She graduated a year ago with a major in English and a minor in information systems. Now she works as a cashier. She wore a red smock and a little plastic nametag with the word “Target” on the bottom.
Pampers, VeggieTales videos, Harry Potter paperbacks, and kitchen utensils designed by Michael Graves rolled by. My former student scanned and bagged the objects as if she was running on a treadmill. She recognized me, and I tried to return her nervous smile. We each asked how the other was doing and said “good.” I swiped my card, and she gave me a receipt. There were bored people all around, and the whole conversation was understood in a few embarrassed glances.
“Good to see you,” I said, leaving. “Yeah, you too, professor,” she said, flatly. I saw her feigned cheerfulness droop a little as she turned to the next customer. –“Thomas H. Benton” —An Adviser Without Advice (Chronicle)

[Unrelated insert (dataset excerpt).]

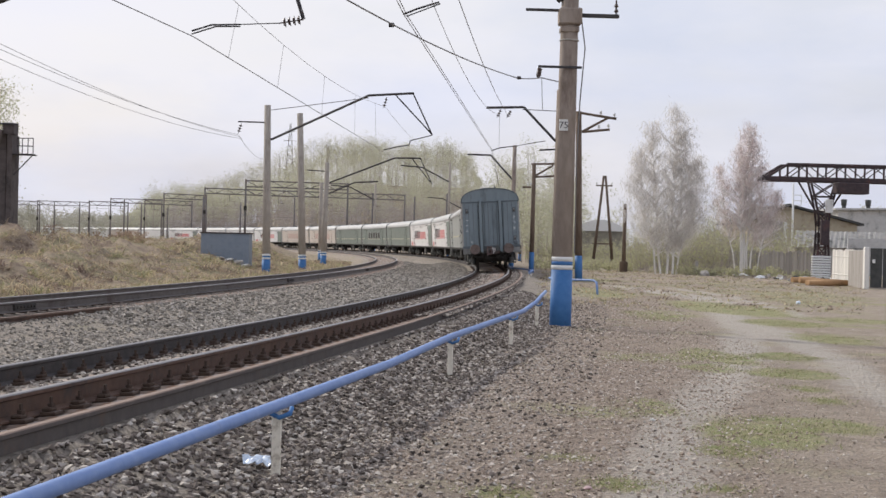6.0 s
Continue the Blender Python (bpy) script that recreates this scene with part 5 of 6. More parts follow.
# ------------------------------------------------------------------ right side: crane, sheds, fences
def crane():
    c = tagged(new("gantry_crane"), "dark brown lattice gantry crane over a timber yard", "crane")
    y, z0, z1, x0, x1 = 110.0, 6.62, 7.60, 24.75, 47.0
    for yy in (y, y + 2.2):
        bm = bmesh.new()
        box(bm, x0, x1, yy - 0.14, yy + 0.14, z0 - 0.14, z0 + 0.14, 0.02)
        part("lower_chord", bm, M_CRANE, c)
        bm = bmesh.new()
        box(bm, x0 + 1.5, x1, yy - 0.08, yy + 0.08, z1 - 0.08, z1 + 0.08, 0.02)
        tube(bm, (x0, yy, z0), (x0 + 1.55, yy, z1), 0.09, n=4)
        part("upper_chord", bm, M_CRANE, c)
        x = x0 + 1.5
        k = 0
        while x < x1 - 1:
            bm = bmesh.new()
            tube(bm, (x, yy, z0), (x, yy, z1), 0.07, n=4)
            a, b = ((z0, z1), (z1, z0))[k % 2]
            tube(bm, (x, yy, a), (x + 1.3, yy, b), 0.035, n=4)
            part("lattice_bar", bm, M_CRANE, c)
            x += 1.3
            k += 1
    for x in (28.95,):
        levels = ((6.55, 0.95), (5.5, 0.66), (4.5, 0.42), (3.7, 0.33), (2.9, 0.33), (2.1, 0.36), (1.2, 0.40), (0.1, 0.46))
        for yy in (y + 0.7, y + 1.5):
            for sx in (-1, 1):
                bm = bmesh.new()
                pipe(bm, [(x + sx * wa, yy, za) for za, wa in levels], 0.085, 6)
                part("leg", bm, M_CRANE, c)
            for k, ((za, wa), (zb, wb)) in enumerate(zip(levels, levels[1:])):
                bm = bmesh.new()
                tube(bm, (x - wa, yy, za), (x + wa, yy, za), 0.05, n=4)
                tube(bm, (x - wa, yy, za), (x + wb, yy, zb), 0.04, n=4)
                tube(bm, (x + wa, yy, za), (x - wb, yy, zb), 0.04, n=4)
                part("leg_brace", bm, M_CRANE, c)
        for sx in (-1, 1):
            bm = bmesh.new()
            tube(bm, (x + sx * 1.7, y + 1.1, 6.5), (x + sx * 0.4, y + 1.1, 4.4), 0.07, n=6)
            part("knee_brace", bm, M_CRANE, c)
        bm = bmesh.new()
        box(bm, x + 0.5, x + 2.6, y - 0.9, y + 0.6, z0 - 0.95, z0 - 0.2, 0.05)
        part("winch_cabin", bm, M_CRANE, c, "dark winch cabin under the beam")
        bm = bmesh.new()
        box(bm, x - 0.28, x + 0.30, y + 0.2, y + 0.6, 2.2, 3.9, 0.04)
        part("ladder_cage", bm, M_CRANE, c)
        bm = bmesh.new()
        box(bm, x + 0.05, x + 0.5, y + 0.25, y + 0.6, 4.4, 5.3, 0.03)
        part("switch_panel", bm, M_WHITEBAND, c, "pale switch panel")
    bm = bmesh.new()
    for yy in (y - 0.6, y + 2.8):
        tube(bm, (46.5, yy, z0), (46.0, yy, 0.0), 0.14, n=6)
    part("far_leg", bm, M_CRANE, c)


crane()


def gable_house(x0, x1, y0, y1, eave, ridge, wall, roof, label, apex=0.5):
    h = tagged(new("house"), label, "building")
    xa = x0 + (x1 - x0) * apex
    bm = bmesh.new()
    pts = [(x0, -0.3), (x1, -0.3), (x1, eave), (xa, ridge - 0.05), (x0, eave)]
    f0 = [bm.verts.new((x, y0, z)) for x, z in pts]
    f1 = [bm.verts.new((x, y1, z)) for x, z in pts]
    bm.faces.new(f0)
    bm.faces.new(f1[::-1])
    for i in range(5):
        bm.faces.new((f0[i], f1[i], f1[(i + 1) % 5], f0[(i + 1) % 5]))
    bmesh.ops.recalc_face_normals(bm, faces=bm.faces)
    part("wall", bm, wall, h)
    for xs, xe in ((x0 - 0.5, xa), (x1 + 0.5, xa)):
        zs = eave - 0.5 * (ridge - eave) / abs(xa - (x0 if xs < xa else x1))
        bm = bmesh.new()
        q = [bm.verts.new(p) for p in ((xs, y0 - 0.5, zs + 0.03), (xe, y0 - 0.5, ridge + 0.03), (xe, y1 + 0.5, ridge + 0.03), (xs, y1 + 0.5, zs + 0.03))]
        w = [bm.verts.new(v.co + Vector((0, 0, 0.2))) for v in q]
        bm.faces.new(q[::-1])
        bm.faces.new(w)
        for i in range(4):
            bm.faces.new((q[i], q[(i + 1) % 4], w[(i + 1) % 4], w[i]))
        bmesh.ops.recalc_face_normals(bm, faces=bm.faces)
        part("roof", bm, roof, h)
    return h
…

I’ve been very fortunate in the academic job crapshoot. All of us who advise undergraduates do so from the same position of privilege. I admire “Benton” for his frankness. I can permit myself to dismiss some of the observations made by outsiders, and thus wave it away with a nervous laugh. But this was written by an insider, which makes it more painful.
Last term, while talking with a professional outside academia, I came up with this forumua. I can prepare students to be competitive when it comes to getting an internship, and the internship can prepare the dedicated student for a job in the real world. While many of the students I teach are English education majors, who are in fact pegs being groomed to fit into a very specific hole, that grooming happens in their education classes, not in my English classes.
Since I advise the student paper, I am involved in training students for a particular trade, but many of the students who work on the paper aren’t planning to be journalists — they just like doing it. I tell my journalism majors, and high school students who are considering Seton Hill, that if they expect a piece of paper to get them a job after four years, they should consider a full-fledged journalism college, or something like education or nursing.
An article that Benton wrote a few years ago, “A Superhero’s Perspective on the MLA Convention,” has deeply affected the way I advise students who are considering (or in) grad school. When I first read it, I was on the job market, and things were actually going pretty well for me, but it kept me humble: “[T]his is a conditioned response from people who reacted to schoolyard taunts by winning the praise of teachers. But, as one advances and ages in the profession, there are fewer and fewer teachers to please.”